走行音がうるさいし、強風で、女性やユーポスおじさんの髪が乱れたり・・
そんなわけで、今となっては、このような機会に恵まれない。
小さい頃、非冷房車が、冷房車に替わる、過渡期だった。
地元、国鉄「阪和線」の車輌は、半分くらいが、非冷房車だったし、
大阪の地下鉄御堂筋線も、非冷房の車輌が、多くあった。
地下鉄の非冷房車は、夏はうるさく、油のような、特有の匂いがした。
冷房車には「冷房車」と、でかでかと、窓にシールが貼ってあった。
真夏など、窓を全開にした、非冷房車が、ホームに入線すると、
大人たちが舌打ちをしていたが、わたしは、JNR印の扇風機だけの、
非冷房車のほうが好きだった。窓を、気兼ねなく、全開に出来るからだ。
父は、国鉄の通勤定期を持っていたので、よく、土曜日の閑散時間帯に、
幼児の私を乗せ、環状線を1周したり、楽しませてくれた。
進行方向右側の席は、突然、対向車両が通過し、びっくりするので、
進行方向左側を陣取り、靴を脱いで、ロングシートにひざまずき、
窓を開ける。そして、乾いた走行音と、爽やかな風を楽しむのだった。
大げさではなく、タカラブネ(ケーキ屋)の前では、甘い香りが、
パチンコ屋の前を通過すると、タバコの匂いがした。
通過する、町の生活音、香りまで楽しめた。
昨年の夏。JR舞鶴線(東舞鶴〜綾部)普通列車に、乗車した時。
「おや?」車内の様子が、おかしい・・2両編成の全部の窓が全開だった。
「本日、冷房故障の為、大変、ご迷惑をお掛けしております・・」
不幸にも、冷房が故障した車両!!
「くそ〜〜っ。
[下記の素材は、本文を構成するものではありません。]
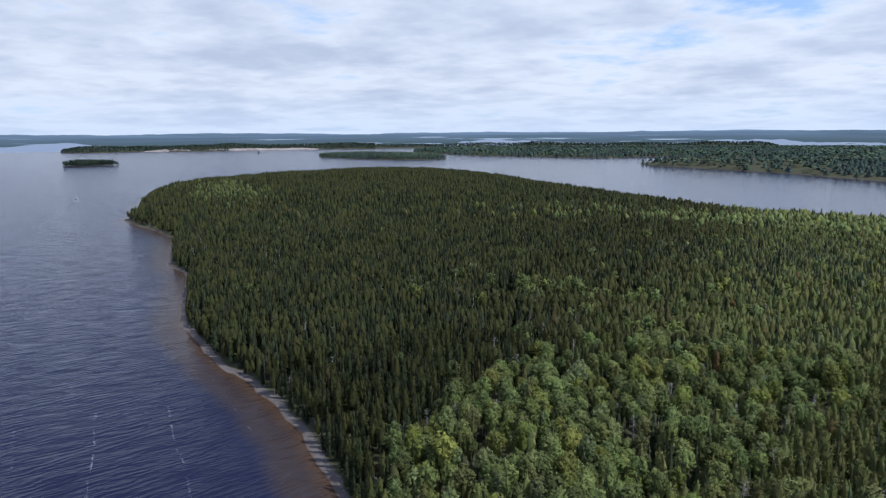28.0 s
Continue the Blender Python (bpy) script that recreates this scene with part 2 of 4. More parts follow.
def water_material():
    m, g = material("lake_water")
    p = world_pos(g)
    turn = g.add("ShaderNodeMapping", {"Vector": p, "Rotation": (0, 0, radians(WIND_TURN))}).outputs[0]

    def slopes(vec, turned, length, ratio, detail, amount):
        """Slopes of one train of waves: steep along the wind, slight across it, as a vector in the plane."""
        q = g.add("ShaderNodeMapping", {"Vector": vec, "Scale": (1 / length, 1 / (length * ratio), 1)}).outputs[0]
        n = g.add("ShaderNodeTexNoise", {"Vector": q, "Scale": 1.0, "Detail": detail, "Roughness": 0.5, "Distortion": 0.25}).outputs["Color"]
        s = g.add("ShaderNodeVectorMath", {0: n, 1: (0.5, 0.5, 0.5)}, operation="SUBTRACT").outputs[0]
        s = g.add("ShaderNodeVectorMath", {0: s, 1: (1.0, 0.45, 0.0)}, operation="MULTIPLY").outputs[0]
        s = g.add("ShaderNodeVectorRotate", {"Vector": s, "Angle": radians(-turned)}, rotation_type="Z_AXIS").outputs[0]
        return g.add("ShaderNodeVectorMath", {0: s, 3: amount}, operation="SCALE").outputs[0]

    def plus(u, v):
        return g.add("ShaderNodeVectorMath", {0: u, 1: v}, operation="ADD").outputs[0]

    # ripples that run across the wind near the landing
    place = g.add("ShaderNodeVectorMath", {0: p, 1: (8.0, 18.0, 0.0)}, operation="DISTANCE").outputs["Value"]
    other = g.add("ShaderNodeMapping", {"Vector": p, "Rotation": (0, 0, radians(-41.0))}).outputs[0]
    gust = g.noise(g.add("ShaderNodeMapping", {"Vector": turn, "Scale": (0.010, 0.024, 1)}).outputs[0], 1.0, 4.0, 0.6)
    north = g.add("ShaderNodeSeparateXYZ", {0: p}).outputs[1]
    east = g.add("ShaderNodeSeparateXYZ", {0: p}).outputs[0]
    lee = g.math("SUBTRACT", 1.0, g.math("MULTIPLY", g.span(north, -760.0, -900.0, 0.0, 0.70), g.span(east, 1300.0, 1050.0)))      # the second lake lies sheltered
    wind = g.math("MULTIPLY", g.span(gust, 0.3, 0.7, 0.65, 1.15), lee)
    total = plus(slopes(turn, WIND_TURN, 0.9, 2.6, 2.0, g.math("MULTIPLY", wind, g.span(place, 10.0, 40.0, 0.16, 0.36))), slopes(turn, WIND_TURN, 0.17, 2.4, 3.0, g.math("MULTIPLY", wind, 0.66)))
    total = plus(total, slopes(turn, WIND_TURN, 2.8, 6.0, 2.0, g.math("MULTIPLY", lee, g.span(place, 30.0, 160.0, 0.05, 0.5))))
    total = plus(total, slopes(other, -41.0, 0.42, 2.4, 2.0, g.span(place, 26.0, 6.0, 0.0, 0.15)))
    base = g.add("ShaderNodeVectorMath", {0: plus(total, (0.0, 0.0, 1.0))}, operation="NORMALIZE").outputs[0]

    def train(toward, length, high, wander):
        """Height of one train of waves: long, sharpened crests that bend and come in groups."""
        q = g.add("ShaderNodeMapping", {"Vector": p, "Rotation": (0, 0, radians(-toward))}).outputs[0]
        bend = g.noise(g.add("ShaderNodeMapping", {"Vector": q, "Scale": (0.42 / length, 0.20 / length, 1)}).outputs[0], 1.0, 2.0, 0.55)
        along = g.add("ShaderNodeSeparateXYZ", {0: q}).outputs[0]
        phase = g.math("ADD", g.math("MULTIPLY", along, 6.283 / length), g.math("MULTIPLY", bend, wander))
        crest = g.math("POWER", g.math("ADD", g.math("MULTIPLY", g.math("SINE", phase), 0.5), 0.5), 1.6)
        group = g.span(g.noise(g.add("ShaderNodeMapping", {"Vector": q, "Scale": (0.30 / length, 0.17 / length, 1), "Location": (length, 7 * length, 0)}).outputs[0], 1.0, 2.0), 0.36, 0.66, 0.12, 1.0)
        return g.math("MULTIPLY", g.math("MULTIPLY", crest, group), high)

    h = g.math("ADD", train(-17.0, 3.1, 0.17, 16.0), train(-33.0, 1.75, 0.09, 18.0))
    h = g.math("ADD", h, g.math("ADD", train(-4.0, 0.95, 0.042, 20.0), train(-30.0, 0.43, 0.018, 22.0)))
    close = g.span(place, 34.0, 8.0)
    h = g.math("ADD", h, g.math("MULTIPLY", g.math("ADD", train(31.0, 0.80, 0.022, 18.0), g.math("ADD", train(40.0, 0.30, 0.016, 20.0), train(17.0, 0.19, 0.009, 22.0))), close))
    bump = g.add("ShaderNodeBump", {"Height": h, "Strength": g.math("MULTIPLY", wind, 0.85), "Distance": 1.0, "Normal": base}).outputs[0]
    depth = g.add("ShaderNodeAttribute", attribute_name="depth").outputs["Fac"]
    patch = g.noise(p, 0.22, 3.0)
    d = g.math("ADD", depth, g.math("MULTIPLY", g.math("SUBTRACT", patch, 0.5), 0.5))
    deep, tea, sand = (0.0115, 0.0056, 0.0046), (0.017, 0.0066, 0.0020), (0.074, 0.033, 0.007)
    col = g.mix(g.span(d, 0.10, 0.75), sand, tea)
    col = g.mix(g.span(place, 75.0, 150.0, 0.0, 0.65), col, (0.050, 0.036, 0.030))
    # away from the landing the sky's blue reflection is put into the base colour
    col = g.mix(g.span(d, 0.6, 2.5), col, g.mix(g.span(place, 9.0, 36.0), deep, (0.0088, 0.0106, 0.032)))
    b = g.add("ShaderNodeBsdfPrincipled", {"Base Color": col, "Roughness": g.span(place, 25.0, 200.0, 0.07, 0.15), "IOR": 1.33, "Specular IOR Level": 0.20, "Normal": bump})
    g.add("ShaderNodeOutputMaterial", {0: b.outputs[0]})
    return m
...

このクソ暑い時に!!」座席に座ると、汗が吹き出た。
しかし、走り出すと、とても、なつかしいような、夏草の匂い・・・
カタン、コトンっと、レールのつなぎ目の音。そして、ディーゼルの音。
ドップラー効果のかかった、踏切の警報器の音・・・
トンネルに入ると、車内が一瞬で、涼しくなった。天然クーラーだ。
キオスクで買った、缶ビールを「プシュ〜」っと開け、一気に飲み干す。
「く〜〜っ、うまい!!」
(綾部から乗り継ぐ、京都行きの特急で、飲むことにしていたのだが・・)
わたしが、自転車が好きな理由の一つは、風を楽しめるという事。
自転車は、今後、どんなに進化しても、「非冷房車」のままだ。